A recent paper published in the journal PLoS ONE claims that the number of illegal immigrants currently residing in the United States is at least 50 percent greater than previously thought and likely to be twice as high. Researchers Mohammad M. Fazel‐​Zarandi, Jonathan S. Feinstein, and Edward H. Kaplan write that:

Our conservative estimate is 16.7 million for 2016, nearly fifty percent higher than the most prominent current estimate of 11.3 million, which is based on survey data and thus different sources and methods. The mean estimate based on our simulation analysis is 22.1 million, essentially double the current widely accepted estimate.

That PLos ONE paper levels a serious charge as virtually all demographers and researchers in think‐​tanks on both sides of the immigration issue and the government think that the real number of illegal immigrants lies somewhere between 11 and 12 million.


Understandably, much of the media has run with this headline finding but have neglected to cite the substantive and convincing criticism published in PLoS One in the same issue. There are three major criticisms of the paper by Fazel‐​Zarandi, Feinstein, and Kaplan. The first is that their model is highly sensitive to assumptions about return migration in the 1990s. Merely replacing the authors’ assumptions with those based on Mexican return‐​migrant survey data brings their estimates down to the commonly accepted level. The second is that it is very difficult for millions of additional people to hide in the United States without leaving a demographic or statistical trail. Their children should show up in birth and school records, their deaths should show up in death records, and more of them should be counted in the American Community Survey or U.S. Census. The third is that they should show up in economic surveys of employment, but they do not.

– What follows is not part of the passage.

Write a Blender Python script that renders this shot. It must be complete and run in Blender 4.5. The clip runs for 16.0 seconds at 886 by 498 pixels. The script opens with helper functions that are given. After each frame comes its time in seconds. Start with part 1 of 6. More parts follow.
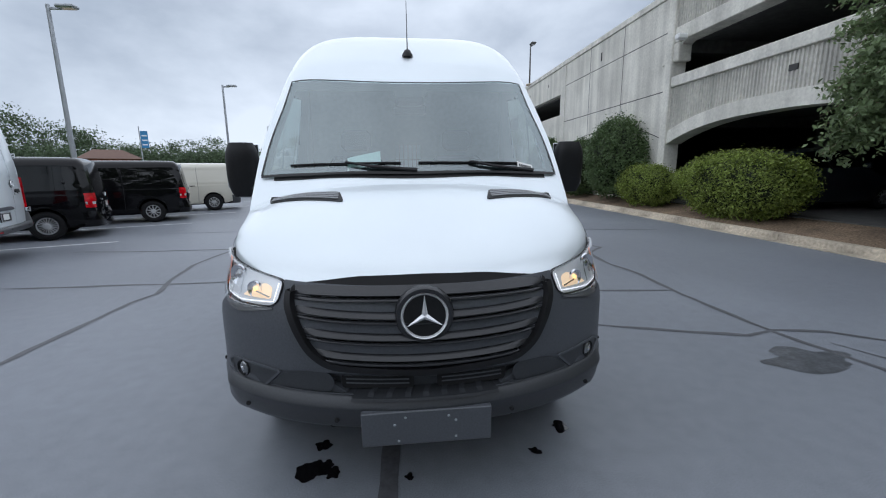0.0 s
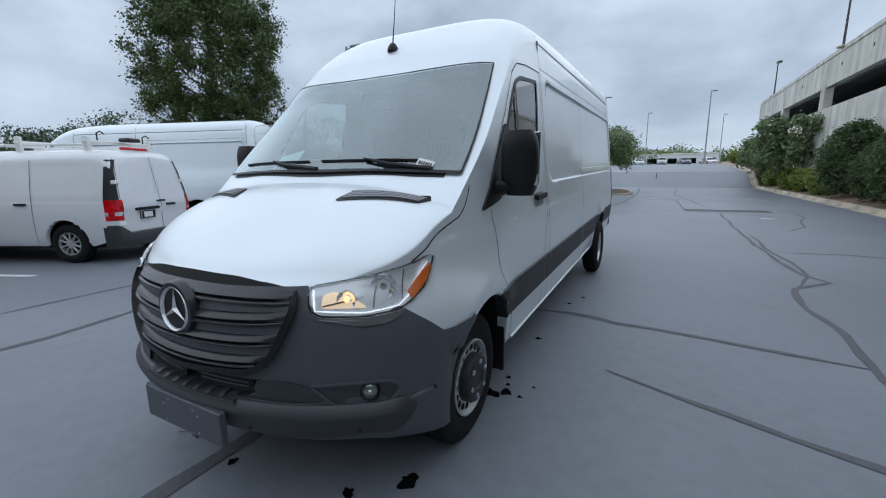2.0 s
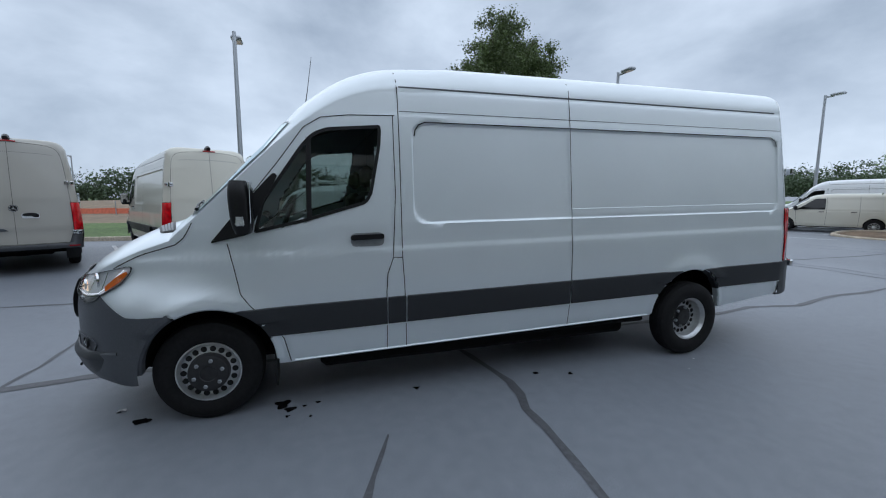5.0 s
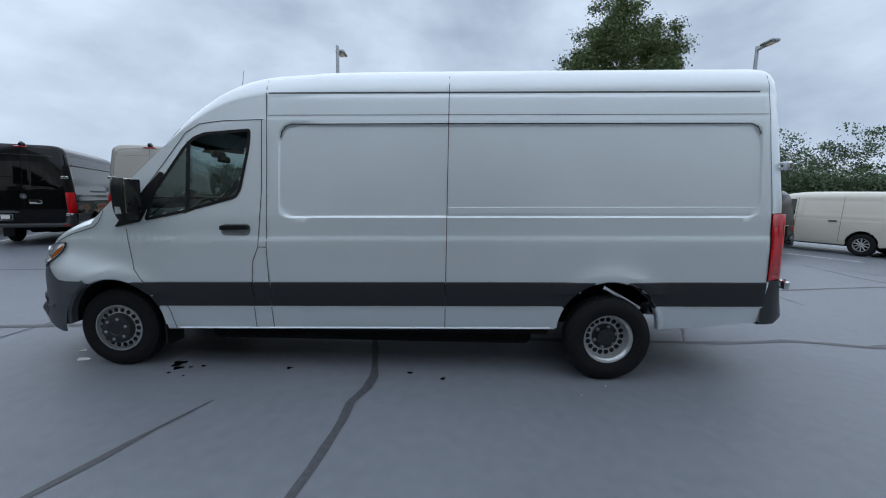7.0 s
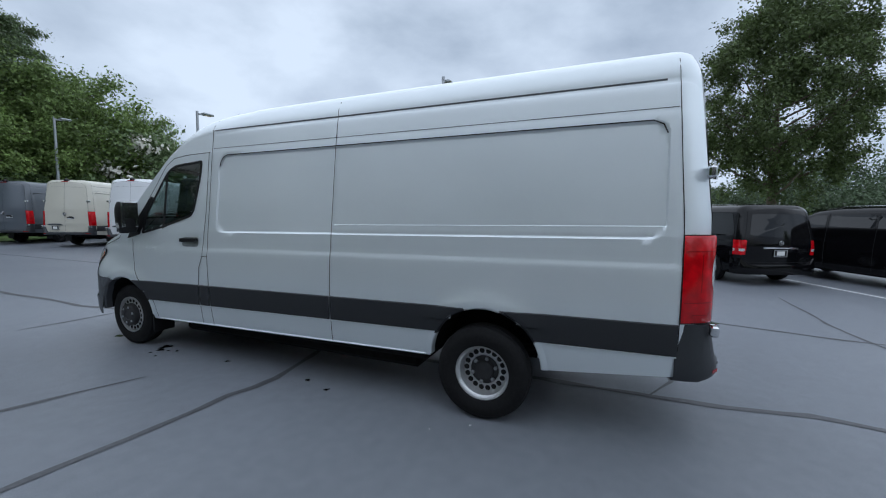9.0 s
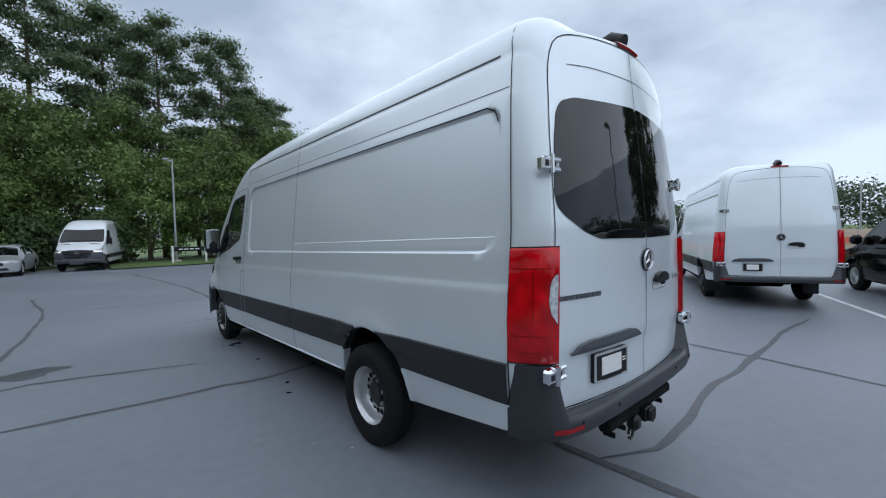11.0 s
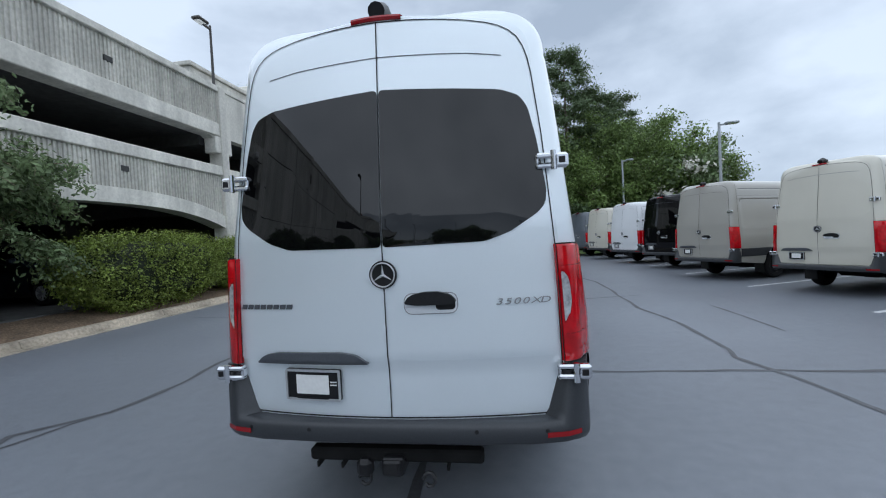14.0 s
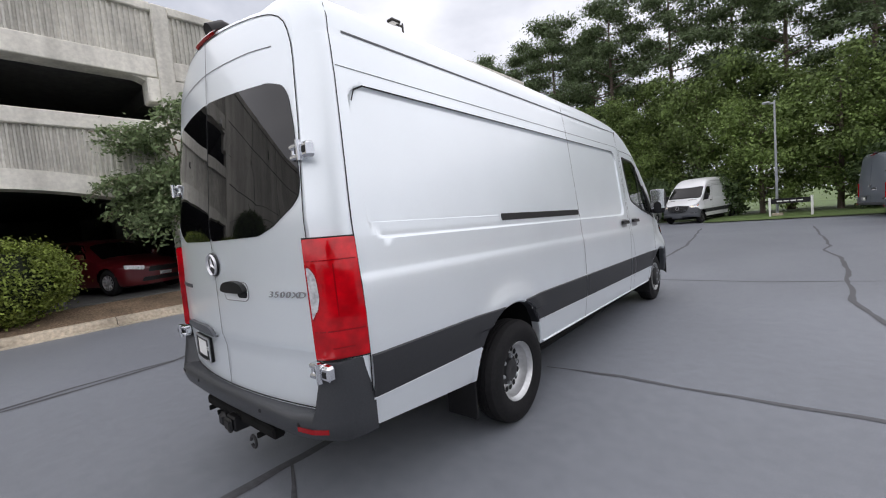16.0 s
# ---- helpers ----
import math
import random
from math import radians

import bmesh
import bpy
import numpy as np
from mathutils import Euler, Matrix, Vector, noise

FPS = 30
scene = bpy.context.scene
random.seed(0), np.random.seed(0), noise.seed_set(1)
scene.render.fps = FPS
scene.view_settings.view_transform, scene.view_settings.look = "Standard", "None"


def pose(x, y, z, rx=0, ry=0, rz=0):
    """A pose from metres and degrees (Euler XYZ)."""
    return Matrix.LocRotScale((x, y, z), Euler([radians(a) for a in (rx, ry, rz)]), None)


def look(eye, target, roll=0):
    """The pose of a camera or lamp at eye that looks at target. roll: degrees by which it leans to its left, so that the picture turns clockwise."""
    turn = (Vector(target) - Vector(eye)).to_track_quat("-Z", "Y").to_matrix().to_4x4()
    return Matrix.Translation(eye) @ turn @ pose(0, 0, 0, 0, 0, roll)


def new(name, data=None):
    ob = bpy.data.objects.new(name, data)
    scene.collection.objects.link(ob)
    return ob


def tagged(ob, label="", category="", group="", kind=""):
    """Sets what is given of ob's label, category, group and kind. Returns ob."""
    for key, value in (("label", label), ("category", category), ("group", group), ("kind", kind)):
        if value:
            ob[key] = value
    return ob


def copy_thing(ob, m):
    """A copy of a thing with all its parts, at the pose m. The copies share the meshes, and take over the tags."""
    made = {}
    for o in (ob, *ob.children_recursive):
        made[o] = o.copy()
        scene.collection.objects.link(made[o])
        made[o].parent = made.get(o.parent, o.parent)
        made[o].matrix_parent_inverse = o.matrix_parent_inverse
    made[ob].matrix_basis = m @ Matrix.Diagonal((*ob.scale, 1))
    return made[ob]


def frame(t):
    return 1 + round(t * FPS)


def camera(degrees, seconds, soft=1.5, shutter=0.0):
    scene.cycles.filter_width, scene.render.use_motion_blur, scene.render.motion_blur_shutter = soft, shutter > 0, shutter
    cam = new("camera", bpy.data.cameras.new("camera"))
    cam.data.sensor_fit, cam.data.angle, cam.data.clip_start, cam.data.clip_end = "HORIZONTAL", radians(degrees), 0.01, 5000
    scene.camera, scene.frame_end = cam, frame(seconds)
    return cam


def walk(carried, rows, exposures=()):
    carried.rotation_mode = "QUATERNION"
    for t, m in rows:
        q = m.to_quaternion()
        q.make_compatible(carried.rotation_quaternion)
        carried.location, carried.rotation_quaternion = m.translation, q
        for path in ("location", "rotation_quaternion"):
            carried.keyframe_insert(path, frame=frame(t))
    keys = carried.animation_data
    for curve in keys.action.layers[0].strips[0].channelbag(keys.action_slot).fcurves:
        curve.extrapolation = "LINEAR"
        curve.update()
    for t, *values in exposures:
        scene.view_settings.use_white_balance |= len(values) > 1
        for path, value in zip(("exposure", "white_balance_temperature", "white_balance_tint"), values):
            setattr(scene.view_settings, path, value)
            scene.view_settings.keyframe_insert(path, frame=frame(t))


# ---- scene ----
EXPOSURES = [(0.0, 1.25, 6220, 12), (1.0, 1.22, 6180, 11), (2.0, 1.10, 5980, 10), (6.5, 1.16, 5960, 10), (8.5, 1.19, 5960, 10), (11.0, 1.27, 5960, 10), (14.0, 1.29, 6000, 10), (15.0, 1.42, 6260, 12), (16.0, 1.56, 6950, 18)]
cam = camera(94.48, 16.0, 1.1)
PATH = [
    (0.0, -0.085, -1.555, 1.484, -5.87, -10.79, -0.61),
    (0.5, 0.375, -1.530, 1.479, 2.21, -10.97, -0.44),
    (1.0, 0.852, -1.396, 1.482, 10.80, -10.95, -0.39),
    (1.5, 1.324, -1.185, 1.483, 19.56, -10.85, -0.41),
    (2.0, 1.785, -0.904, 1.468, 28.25, -10.77, -0.69),
    (2.5, 2.225, -0.567, 1.457, 36.91, -10.27, -0.95),
    (3.0, 2.649, -0.188, 1.459, 45.02, -9.36, -1.06),
    (3.5, 3.051, 0.252, 1.477, 52.36, -8.34, -0.92),
    (4.0, 3.420, 0.708, 1.506, 59.46, -7.48, -0.55),
    (4.5, 3.756, 1.183, 1.538, 65.89, -7.03, -0.12),
    (5.0, 4.046, 1.679, 1.566, 71.54, -7.02, 0.27),
    (5.5, 4.268, 2.200, 1.585, 76.55, -7.28, 0.60),
    (6.0, 4.407, 2.746, 1.595, 81.17, -7.60, 0.83),
    (6.5, 4.456, 3.317, 1.596, 85.71, -7.75, 0.99),
    (7.0, 4.437, 3.902, 1.592, 90.41, -7.62, 1.06),
    (7.5, 4.401, 4.486, 1.589, 95.33, -7.30, 1.02),
    (8.0, 4.323, 5.069, 1.592, 100.73, -6.79, 0.98),
    (8.5, 4.177, 5.645, 1.602, 106.23, -5.98, 0.93),
    (9.0, 3.965, 6.184, 1.604, 111.95, -5.12, 0.74),
    (9.5, 3.695, 6.678, 1.595, 117.94, -4.34, 0.37),
    (10.0, 3.371, 7.128, 1.581, 124.25, -3.63, -0.14),
    (10.5, 2.997, 7.544, 1.568, 130.91, -2.96, -0.70),
    (11.0, 2.578, 7.928, 1.562, 137.99, -2.33, -1.24),
    (11.5, 2.116, 8.273, 1.558, 145.58, -1.80, -1.66),
    (12.0, 1.612, 8.548, 1.542, 153.84, -1.62, -1.95),
    (12.5, 1.084, 8.762, 1.526, 162.24, -1.58, -2.09),
    (13.0, 0.534, 8.877, 1.520, 170.80, -1.54, -2.24),
    (13.5, -0.031, 8.898, 1.528, 179.44, -1.41, -2.54),
    (14.0, -0.579, 8.842, 1.532, 188.19, -1.44, -2.95),
    (14.5, -1.094, 8.667, 1.522, 196.66, -1.88, -3.38),
    (15.0, -1.592, 8.446, 1.518, 205.26, -2.44, -3.95),
    (15.5, -2.075, 8.182, 1.516, 213.45, -3.18, -4.57),
    (16.0, -2.539, 7.843, 1.514, 220.49, -4.12, -5.06),
]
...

Researchers, pundits, policy‐​makers, and members of the media should not support the PLoS ONE findings based on the quality of the criticisms. Although my doubts line up well with those of the critics cited above, there are some interesting implications if (a very big nearly‐​impossible if) the results of the PLoS ONE paper turn out to accurately estimate a greater number of illegal immigrants. 

The first is that the illegal immigrant crime rate would be much lower than we currently estimate. We calculate crime rates by dividing the number of convictions or incarcerations by the entire subpopulation. We then multiply the result by 100,000 to estimate the crime rate per 100,000 people. This means that a greater population of illegal immigrants would have a lower crime rate, all else being equal. The authors of the PLoS ONE study admit this. Since we know how many crimes were committed, a higher illegal immigrant population only increases the denominator which lowers their crime rate. Within a 95 percent confidence interval, the study’s most conservative finding is that there are 16.2 million illegal immigrants, the mean finding is that there are 22.1 million, and the most extreme is that there are 29.5 million illegal immigrants.


Distributing those additional illegal immigrants across the U.S. states in proportion to where they currently live substantially lowers the illegal immigrant conviction rate for homicide in Texas. In 2016, the illegal immigrant homicide conviction rate in Texas was 1.8 per 100,000 relative to 3.2 per 100,000 for natives and 0.9 per 100,000 for legal immigrants. If there were instead 16.2 million illegal immigrants nationwide distributed in proportion to their current population, the illegal immigrant homicide conviction rate would drop to 1.2 per 100,000. For the mean estimate of 22.1 million illegal immigrants nationwide, their homicide conviction rate would be 0.9 per 100,000, equal to that of legal immigrants. In the most extreme case of 29.5 million illegal immigrants, the illegal immigrant homicide conviction rate would be 0.7 per 100,000 – the lowest of all groups that we studied.


The second is that the illegal immigrant impact on the labor market would be much smaller than researchers currently estimate. This would mean that the negative elasticities reported by Borjas and others would be less negative, and the positive ones reported by Peri and others would be less positive. There would be even less reason to debate the impact of immigrants on the wages of native‐​born Americans as it would be even smaller.


The third is that the positive assimilation trends observed amongst today’s immigrants, even in relation to those in the past, are occurring when the foreign‐​born population has been far higher than previously estimated – which would silence a lot of worriers or at least force them to move the goalposts.


There are undoubtedly other policy debates that would be affected by the revelation that the number of illegal immigrants is far greater than it is. The PLoS ONE paper is an interesting but fatally flawed piece of research so we do not have to consider every policy area that would be affected by such a titanic shift in our assumptions. Rather than supporting restrictionist calls for additional immigration enforcement measures, a larger than expected illegal immigration population would support many of the claims made by the proponents of immigration liberalization.